The U.S. has done little to alleviate the extreme humanitarian crisis in Afghanistan, let alone to rebuild the country. To take one index, U.S. contributions through UNICEF for Afghanistan have been less than a third of those from Japan. At the Tokyo conference on reconstruction of Afghanistan in January 2002, a mere $4.5 billion was pledged, $300 million of it from the United States -- not nearly enough to address Afghanistan's needs.

Driven largely by the perceived lack of concern from the U.S. government, donor countries have in fact not even followed through on these minuscule pledges. So shamefully negligent has the United States been in fixing its mess that today, as winter approaches, 6 million Afghans -- a larger number than before Sept. 11, 2001 -- are once again on the brink, dependent on humanitarian aid to get through the next months.

On every test of justice and of pragmatism, the war on Afghanistan fails. Worse, every one of these aspects, from an increased threat of terrorism to large numbers of civilian deaths to installation of a U.S.-controlled puppet regime is due to play out again in the war on Iraq.
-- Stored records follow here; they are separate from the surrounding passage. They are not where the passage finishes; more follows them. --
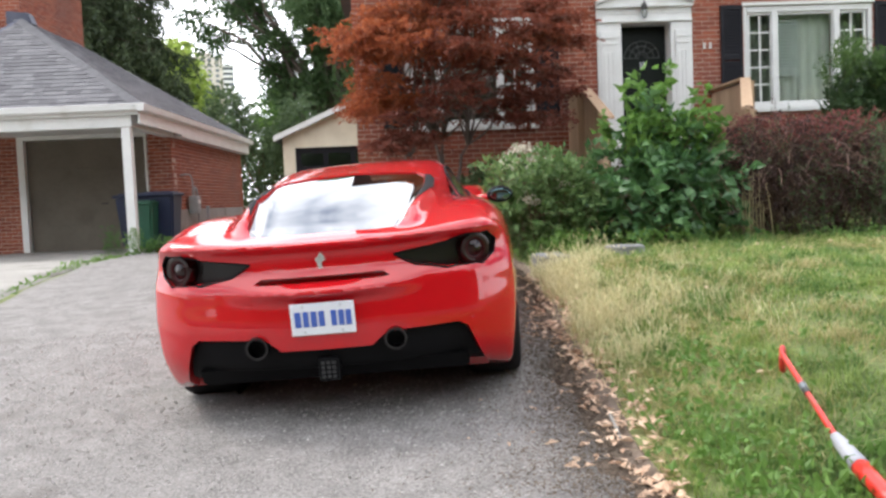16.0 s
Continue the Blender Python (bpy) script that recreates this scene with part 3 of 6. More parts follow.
# hipped roof of shingle courses
PK = Vector((-2.84, 0.90, 4.40))
EC = Vector((0.27, -2.21, 2.345))
BK = Vector((0.27, 6.4, 2.345))
PB = Vector((-2.84, 3.29, 4.40))
LC = Vector((-4.20, -2.21, 2.345))
LB = Vector((-4.20, 6.4, 2.345))
bm = bmesh.new()
for tri in ((LC, EC, PK), (EC, BK, PB, PK), (LB, LC, PK, PB), (BK, LB, PB)):
    bm.faces.new([bm.verts.new(p - Vector((0, 0, 0.02))) for p in tri])
roof = part("roof", bm, SHINGLE, nb, "hipped roof of weathered grey asphalt shingles")


def shingles(a, b, inside, rows, seed, up):
    """Shingle tabs in courses over a slope: a to b is the eave, up the slope's direction; inside(u, v) keeps those on it."""
    rng = random.Random(seed)
    e = (b - a).normalized()
    width, nrm = (b - a).length, e.cross(up).normalized()
    vs = []
    h = 0.143
    for r in range(rows):
        u = -rng.uniform(0, 0.3)
        while u < width + 0.3:
            w = rng.choice((0.15, 0.22, 0.30, 0.34))
            v0, v1 = r * h - rng.uniform(0, 0.012), (r + 1) * h + 0.01
            lo, hi = inside(v0 + h / 2)
            u0, u1 = max(u, lo), min(u + w - 0.006, hi)
            if u1 - u0 > 0.03:
                t = rng.uniform(0.004, 0.011)
                p = [a + e * uu + up * vv + nrm * tt for uu, vv, tt in ((u0, v0, t + 0.006), (u1, v0, t + 0.006), (u1, v1, 0.004), (u0, v1, 0.004), (u0, v0, -0.01), (u1, v0, -0.01))]
                vs.append(p)
            u += w
    v = np.array(vs).reshape(-1, 3)
    base = 6 * np.arange(len(vs))[:, None, None]
    f = (np.array([(0, 1, 2, 3), (4, 5, 1, 0)])[None] + base).reshape(-1, 4)
    return v, f


foot = Vector((PK.x, EC.y, EC.z))
up = (PK - foot).normalized()
run = (PK - foot).length
v, f = shingles(LC, EC, lambda q: (q / run * 1.36, 4.47 - q / run * 3.11), int(run / 0.143), 3, up)
tagged(part_np("shingles", v, f, SHINGLE, roof), kind="stuff")
up2 = Vector((-3.11, 0, 2.055)).normalized()
run2 = Vector((-3.11, 0, 2.055)).length
v, f = shingles(EC, BK, lambda q: (q / run2 * 3.11, 8.61 - q / run2 * 3.11), int(run2 / 0.143), 4, up2)
tagged(part_np("shingles", v, f, SHINGLE, roof), kind="stuff")
for a, b, mt in ((EC, PK, SHINGLE), (BK, PB, SHINGLE), (LC, PK, FLASHING)):
    d = b - a
    n = int(d.length / 0.2)
    for k in range(n):
        p, q = a + d * (k / n), a + d * ((k + 1.25) / n)
        s = Vector((d.y, -d.x, 0)).normalized() * 0.14
        lift = Vector((0, 0, 0.035))
        bm = bmesh.new()
        dn = Vector((0, 0, -0.075))
        vs = [bm.verts.new(c) for c in (p + lift, p + s + lift + dn, q + s + lift * 0.6 + dn, q + lift * 0.6, p - s + lift + dn, q - s + lift * 0.6 + dn)]
        bm.faces.new((vs[0], vs[1], vs[2], vs[3]))
        bm.faces.new((vs[4], vs[0], vs[3], vs[5]))
        part("ridge_cap" if mt is SHINGLE else "flashing", bm, mt, roof)
# two-storey brick body behind
uw = part("wall", boxes(((-9.0, 1.45, 2.0), (-3.02, 4.39, 5.76))), MORTAR, nb, "upper brick walls")
lo, hi = brick_boxes(brick_cells(-6.0, -3.01, 2.6, 5.74, seed=17), 1.44)
tagged(part_np("bricks", *many_boxes(lo, hi), BRICK, uw), kind="stuff")
lo, hi = brick_boxes(brick_cells(1.43, 4.39, 3.4, 5.74, seed=19), 3.01)
v, f = many_boxes(lo, hi)
v = np.stack([-v[:, 1], v[:, 0], v[:, 2]], 1)
tagged(part_np("bricks", v, f[:, ::-1], BRICK, uw), kind="stuff")
cb = part("chimney_breast", boxes(((-3.33, 1.11, 3.9), (-2.955, 1.80, 6.4))), MORTAR, nb, "projecting brick chimney breast")
lo, hi = brick_boxes(brick_cells(-3.33, -2.945, 3.9, 6.38, seed=21), 1.10)
tagged(part_np("bricks", *many_boxes(lo, hi), BRICK, cb), kind="stuff")
lo, hi = brick_boxes(brick_cells(1.10, 1.80, 3.9, 6.38, seed=23), 2.945)
v, f = many_boxes(lo, hi)
tagged(part_np("bricks", np.stack([-v[:, 1], v[:, 0], v[:, 2]], 1), f[:, ::-1], BRICK, cb), kind="stuff")
part("frieze", boxes(((-9.05, 1.81, 5.765), (-2.98, 4.42, 5.90)), bevel=0.01), WHITE, nb, "white frieze board under the eave")
part("eave", boxes(((-9.3, 1.81, 5.905), (-2.72, 4.68, 6.06)), bevel=0.02), WHITE, nb, "white boxed eave with a gutter")
part("roof", prism([(1.81, 6.065), (4.68, 6.065), (3.2, 7.4)], -9.3, -2.72, axis="x"), SHINGLE, nb)
bm = bmesh.new()
tube(bm, [(-3.41, 1.38, 5.75), (-3.41, 1.38, 4.40), (-3.39, 1.25, 4.25)], 0.035, 8)
part("downspout", bm, FLASHING, nb, "dark metal downspout ending on the roof")
part("flashing", prism([(-3.1, 4.30), (-2.62, 4.30), (-2.70, 4.50), (-3.1, 4.55)], 0.86, 1.1, axis="y"), FLASHING, nb, "dark metal flashing at the peak")
part("step", boxes(((-5.0, -0.6, -0.06), (-3.4, 0.18, 0.14)), bevel=0.01), CONCRETE, nb)

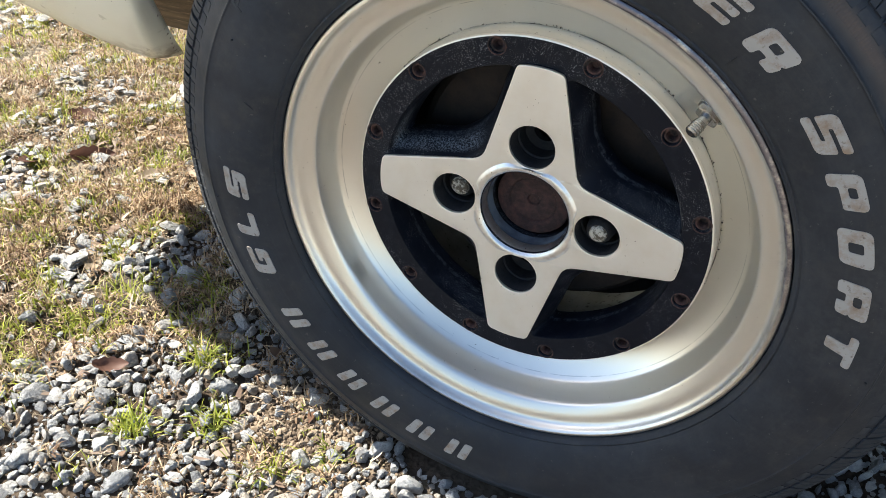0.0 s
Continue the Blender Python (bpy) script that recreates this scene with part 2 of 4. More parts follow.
def make_muddy():
    k = Mat("muddy_brown_steel", (0.075, 0.050, 0.032), 0.6, spec=0.35)
    stretch = k.n("ShaderNodeMapping")
    stretch.inputs["Scale"].default_value = (0.22, 1.0, 1.6)
    k.link(k.tc.outputs["Object"], stretch.inputs["Vector"])
    k.mix(k.ramp(k.noise(60, 6, 0.7, stretch.outputs[0]), 0.44, 0.64), (0.155, 0.108, 0.068))
    k.mix(k.ramp(k.noise(150, 5, 0.7, stretch.outputs[0]), 0.57, 0.68, 0.0, 0.8), (0.34, 0.26, 0.18))
    k.relief(k.noise(120, 5, 0.7, stretch.outputs[0]), 0.5, 0.0015)
    return k.m


def make_stone(name, per_object):
    fine = 0.011 if per_object else 1.0  # a stone of its own is a unit lump, scaled down
    k = Mat(name, (0.31, 0.31, 0.316) if per_object else (0.36, 0.352, 0.342), 0.9, spec=0.25)
    k.mix(k.ramp(k.island(per_object), 0.0, 1.0), (0.53, 0.53, 0.528))
    hue = k.math("FRACT", k.math("MULTIPLY", k.island(per_object), 7.31))
    k.mix(k.ramp(hue, 0.88, 0.92, 0.0, 0.7), (0.44, 0.36, 0.28))
    k.mix(k.ramp(hue, 0.12, 0.08), (0.27, 0.275, 0.285))
    # dark veins and pits, pale dust, a brown earth film
    k.mix(k.ramp(k.noise(300 * fine, 6, 0.8), 0.50, 0.62, 0.0, 0.7 if per_object else 0.5), (0.22, 0.22, 0.225))
    k.mix(k.ramp(k.noise(800 * fine, 3, 0.7), 0.56, 0.66, 0.0, 0.6), (0.60, 0.60, 0.59))
    k.mix(k.ramp(k.noise(90 * fine, 5, 0.7), 0.50, 0.68, 0.0, 0.6), (0.52, 0.517, 0.505))
    k.mix(k.ramp(k.noise(38 * fine, 4), 0.53, 0.70, 0.0, 0.6), (0.34, 0.28, 0.22))
    k.relief(k.noise(420 * fine, 6, 0.8), 1.0, 0.0022)
    k.relief(k.noise(190 * fine, 5, 0.8), 0.9, 0.004)
    return k.m


def make_soil():
    k = Mat("gravelly_soil", (0.068, 0.048, 0.034), 0.95, spec=0.2)
    k.mix(k.ramp(k.noise(26, 6, 0.7), 0.42, 0.66), (0.13, 0.098, 0.070))
    k.mix(k.ramp(k.noise(130, 5, 0.7), 0.50, 0.68), (0.060, 0.043, 0.030))
    k.mix(k.ramp(k.noise(5, 4), 0.5, 0.66, 0.0, 0.5), (0.18, 0.155, 0.125))
    sep = k.nt.nodes.new("ShaderNodeSeparateXYZ")
    k.link(k.tc.outputs["Object"], sep.inputs[0])
    far = k.math("SQRT", k.math("ADD", k.math("MULTIPLY", sep.outputs[0], sep.outputs[0]), k.math("MULTIPLY", sep.outputs[1], sep.outputs[1])))
    away = k.ramp(k.math("ADD", far, k.ramp(k.noise(1.6, 5, 0.65), 0.3, 0.7, -0.25, 0.25)), 0.62, 1.05)
    k.mix(k.math("MULTIPLY", away, k.ramp(k.noise(60, 6, 0.75), 0.35, 0.50, 0.60, 1.0)), (0.345, 0.295, 0.230))
    k.mix(k.math("MULTIPLY", away, k.ramp(k.noise(1.1, 6, 0.7), 0.50, 0.62, 0.0, 0.8)), (0.30, 0.262, 0.19))
    vor = k.n("ShaderNodeTexVoronoi", Scale=190.0)
    k.link(k.tc.outputs["Object"], vor.inputs["Vector"])
    k.relief(vor.outputs["Distance"], 0.8, 0.004)
    k.relief(k.noise(300, 6, 0.7), 0.9, 0.004)
    return k.m


def make_blade(name, a, b, c, through_light):
    k = Mat(name, a, 0.6, spec=0.3)
    k.mix(k.ramp(k.island(), 0.0, 1.0), b)
    k.mix(k.ramp(k.math("FRACT", k.math("MULTIPLY", k.island(), 9.7)), 0.7, 1.0), c)
    tr = k.n("ShaderNodeBsdfTranslucent")
    k.link(k.col, tr.inputs["Color"])
    mx = k.nt.nodes.new("ShaderNodeMixShader")
    mx.inputs[0].default_value = through_light
    k.link(k.b.outputs[0], mx.inputs[1])
    k.link(tr.outputs[0], mx.inputs[2])
    k.link(mx.outputs[0], k.nt.nodes["Material Output"].inputs["Surface"])
    return k.m


def make_crumb():
    k = Mat("dry_earth_crumbs", (0.085, 0.060, 0.042), 0.95, spec=0.2)
    k.mix(k.ramp(k.island(), 0.0, 1.0), (0.32, 0.25, 0.18))
    k.relief(k.noise(600, 4, 0.7), 0.6, 0.001)
    return k.m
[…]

In fact, though it has been little noted, the sanctions regime has made Iraqis dependent on centralized, government-distributed food to survive and relief agencies have already expressed their concerns about the potential for a humanitarian crisis once war starts.

We, and the Iraqi people, can do without any more "successes" in the war on terrorism.

Rahul Mahajan is the Green Party candidate for governor of Texas and a member of the Nowar Collective. He is the author of "The New Crusade: America's War on Terrorism."